Opponents, including Legal Counsel for Youth and Children and representatives of public defense programs, argued the bill is legally unsound and risks undermining protections in existing statutes. Esani Chung of LCYC said the proposed definition “defies the principles of statutory construction” and warned it deviates from the plain meaning of imminent physical harm. Marcy Como of the Office of Public Defense said the bill could conflict with language in current shelter-care statutes—pointing to text that states substance use alone does not automatically constitute imminent physical harm—and referenced the Indian Child Welfare Act as a governing standard to consider.

Several witnesses described specific cases in which they said the current standard prevented timely intervention. Adrian McKinley and Christian Ray Verasales recounted kinship-care cases involving medical neglect and alleged unaddressed abuse. Daryl Cochran, representing the Washington State Association for Justice, countered that the 2021 reforms aimed to ensure removals occur only when imminence and physical harm are present and urged caution against rolling back those safeguards.

Department of Children, Youth and Families representative Julie Watts said DCYF shares the bill’s goal of protecting children and described inconsistent application of the imminent-harm standard across different courts.

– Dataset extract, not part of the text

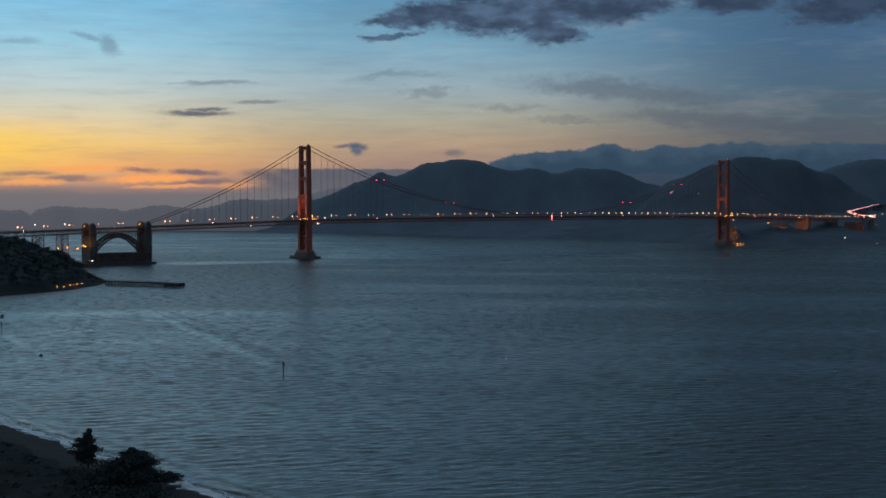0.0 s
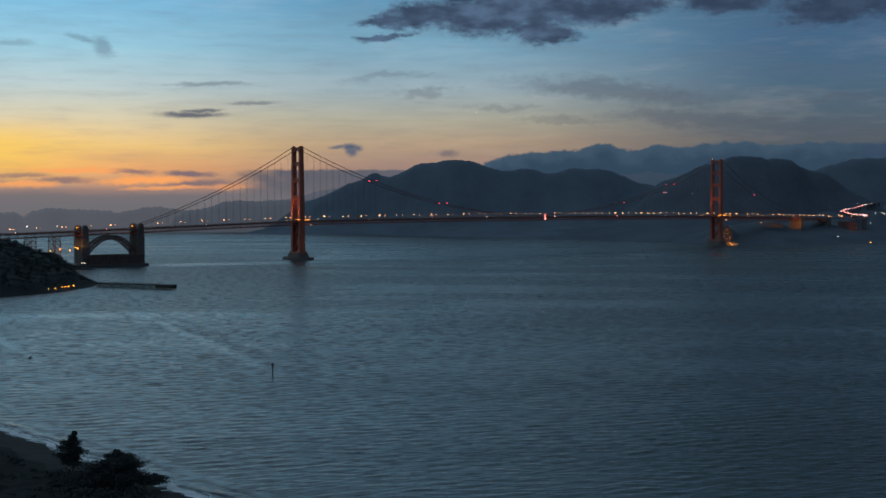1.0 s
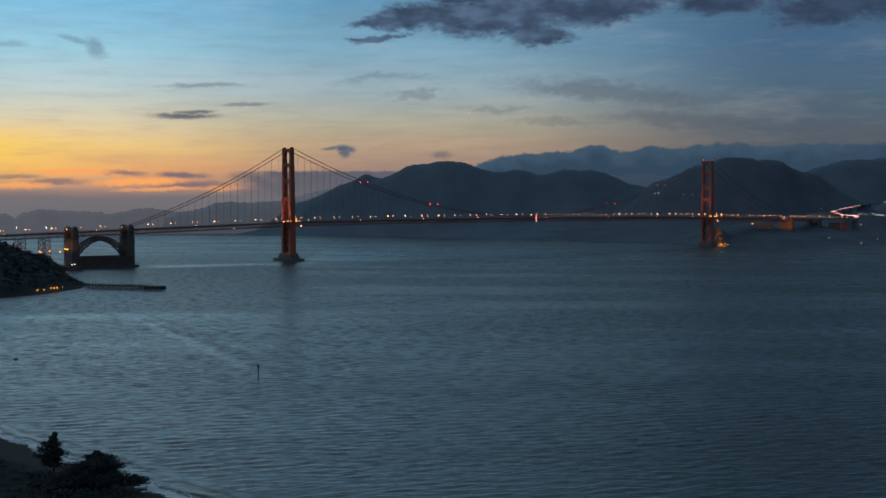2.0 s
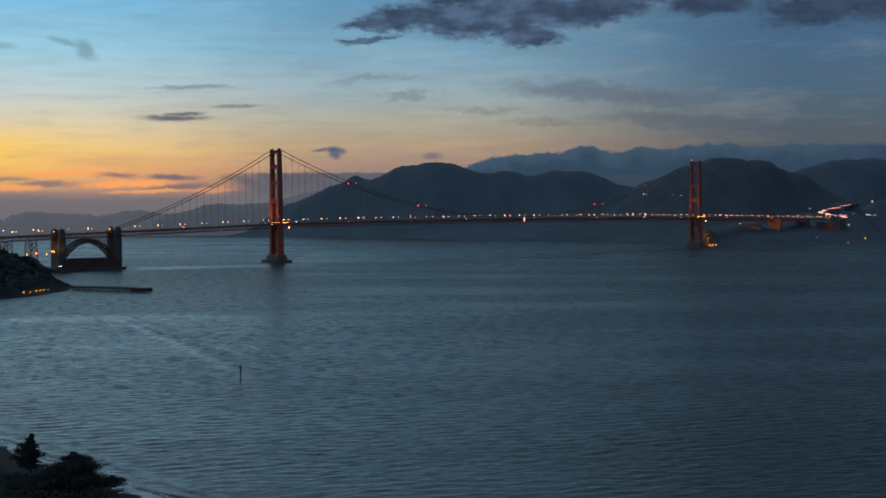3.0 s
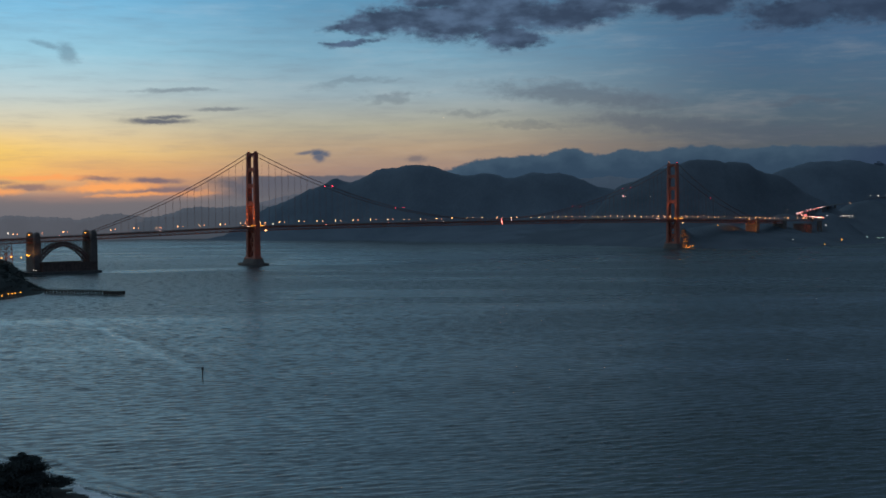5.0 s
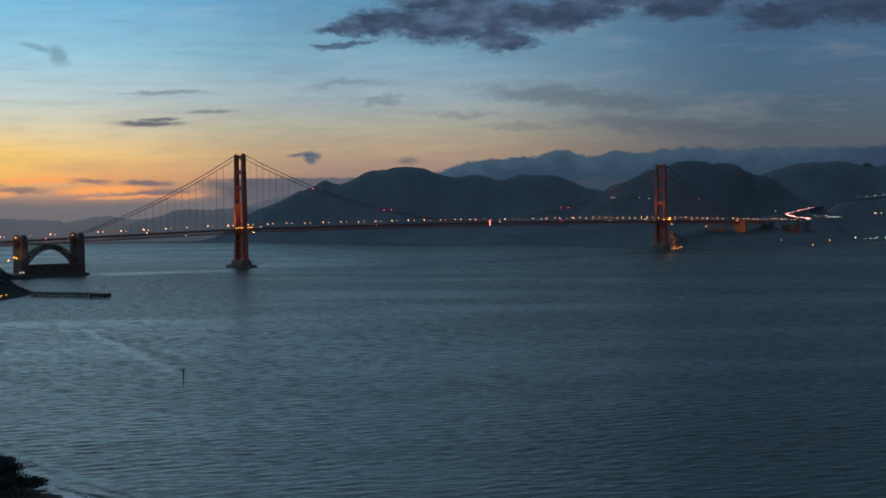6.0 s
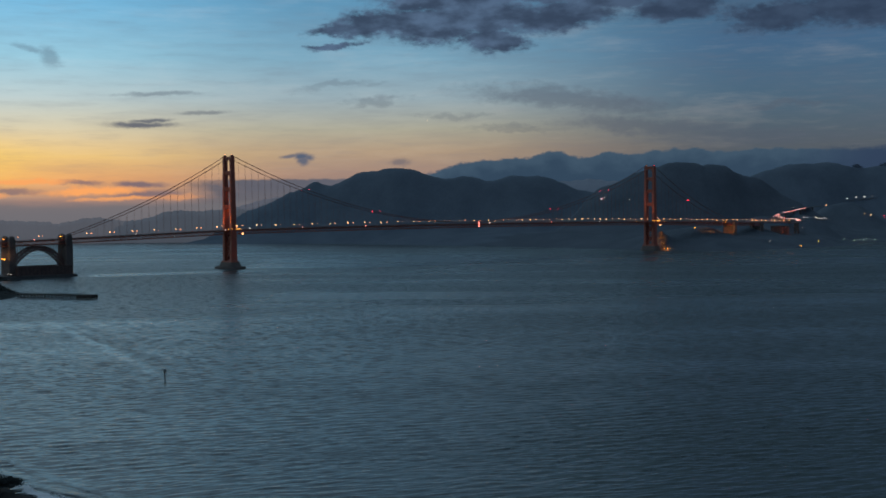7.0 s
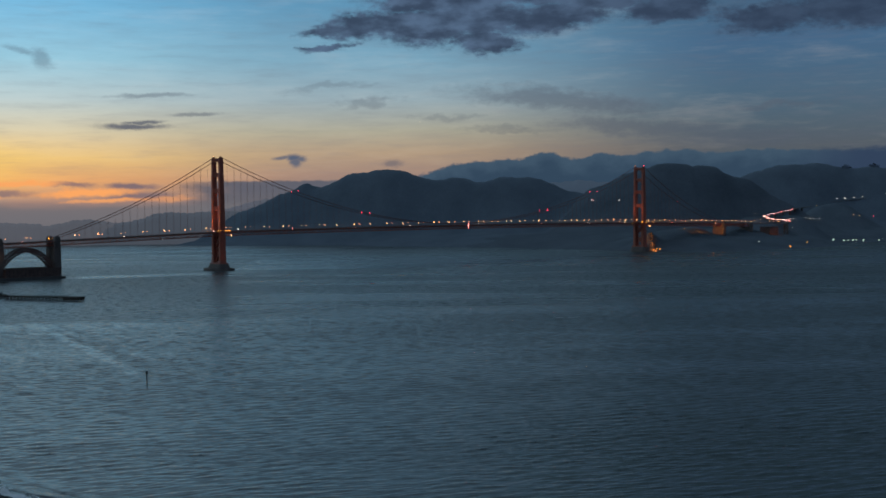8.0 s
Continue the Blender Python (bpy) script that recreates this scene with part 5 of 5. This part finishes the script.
lamp("pylon_foot_flood", (-466.0, 2.0, 26), (-450, 14, 48), 9000, SODIUM, 80)

# ---- anchorage block and scrub on the northern shore ----
housing = thing("anchorage", "concrete cable anchorage block under the bridge's northern end", "anchorage", (1862, 0, 0))
part("block", Geo().box(-20, 20, -18, 18, 22, 55.5, 0.6), CONCRETE, housing)
part("plinth", Geo().box(-27, 25, -24, 20, 20, 31.5, 0.6), CONCRETE, housing)
for k in (-16.5, -5.5, 5.5, 16.5):
    part("buttress", Geo().box(k - 2.2, k + 2.2, -20.5, -17.5, 31.6, 53, 0.3), CONCRETE, housing)
part("cornice", Geo().box(-21, 21, -19.2, 19, 55.52, 57.4, 0.2), CONCRETE, housing)

# Landing and its floodlight are added to carry the amber glow on the water.
apron = thing("landing", "low concrete landing added to carry the amber glow at the northern tower", "landing", (1300, -30, 0), -37.6)
part("slab", Geo().box(-12, 13, -9, 9, -6, 3.2, 0.4), CONCRETE, apron)
part("step", Geo().box(-9, 10, -11.5, -9.02, -6, 1.6, 0.3), CONCRETE, apron)
for k in (-8, -2, 4, 10):
    part("fender_post", Geo().tube([(k, -11.9, -6), (k, -11.9, 3.0)], 0.35, 7), TIMBER, apron)
lamp("landing_flood", (1286, -44, 13), (1302, -31, 2), 150000, DEEP_SODIUM, 64)

# ---- rocks of the cliff beside the northern tower ----
rr = random.Random(63)
for k in range(13):
    t = k / 12
    r = rr.uniform(4.5, 8.5)
    g = Geo().ball((0, 0, 0), r, 7, 5, rr.uniform(0.9, 1.5))
    g.v = [(p[0] * rr.uniform(0.75, 1.2), p[1] * rr.uniform(0.75, 1.2), p[2] * rr.uniform(0.75, 1.2)) for p in g.v]
    x, y = 1319 + 38 * t + rr.uniform(-5, 5), -8 + 36 * t + rr.uniform(-5, 5)
    z = max(0.0, float(north_height(np.array(x), np.array(y))))
    ob = tagged(new("cliff_rock", g.mesh("cliff_rock", STONE)), "jagged brown cliff rock lit amber beside the tower", "rock", "rocks of the cliff")
    ob.matrix_basis = pose(x, y, z + r * 0.35, rr.uniform(-20, 20), rr.uniform(-20, 20), rr.uniform(0, 360))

Watts said a clearer, more consistent definition could help caseworkers and judges but signaled the agency has concerns about specific language and offered to work with the sponsor to refine drafting.

Committee members asked about data and sources. Witnesses and staff cited a rise in opioid-related incidents and critical-incident reports; DCYF and several medical and advocacy witnesses urged pairing any statutory changes with investments in services and training. Several legal witnesses warned that the bill’s enumerated factors (emotional harm, chronic unsafe conditions, caregiver impairment due to substance use) would themselves require careful definition to avoid new inconsistencies.

The hearing produced extensive testimony for and against the measure; no committee vote occurred during the session. The committee closed the hearing after hearing public comment and staff responses, and members signaled interest in further briefing and drafting work to reconcile child-safety goals with statutory coherence and implementation capacity.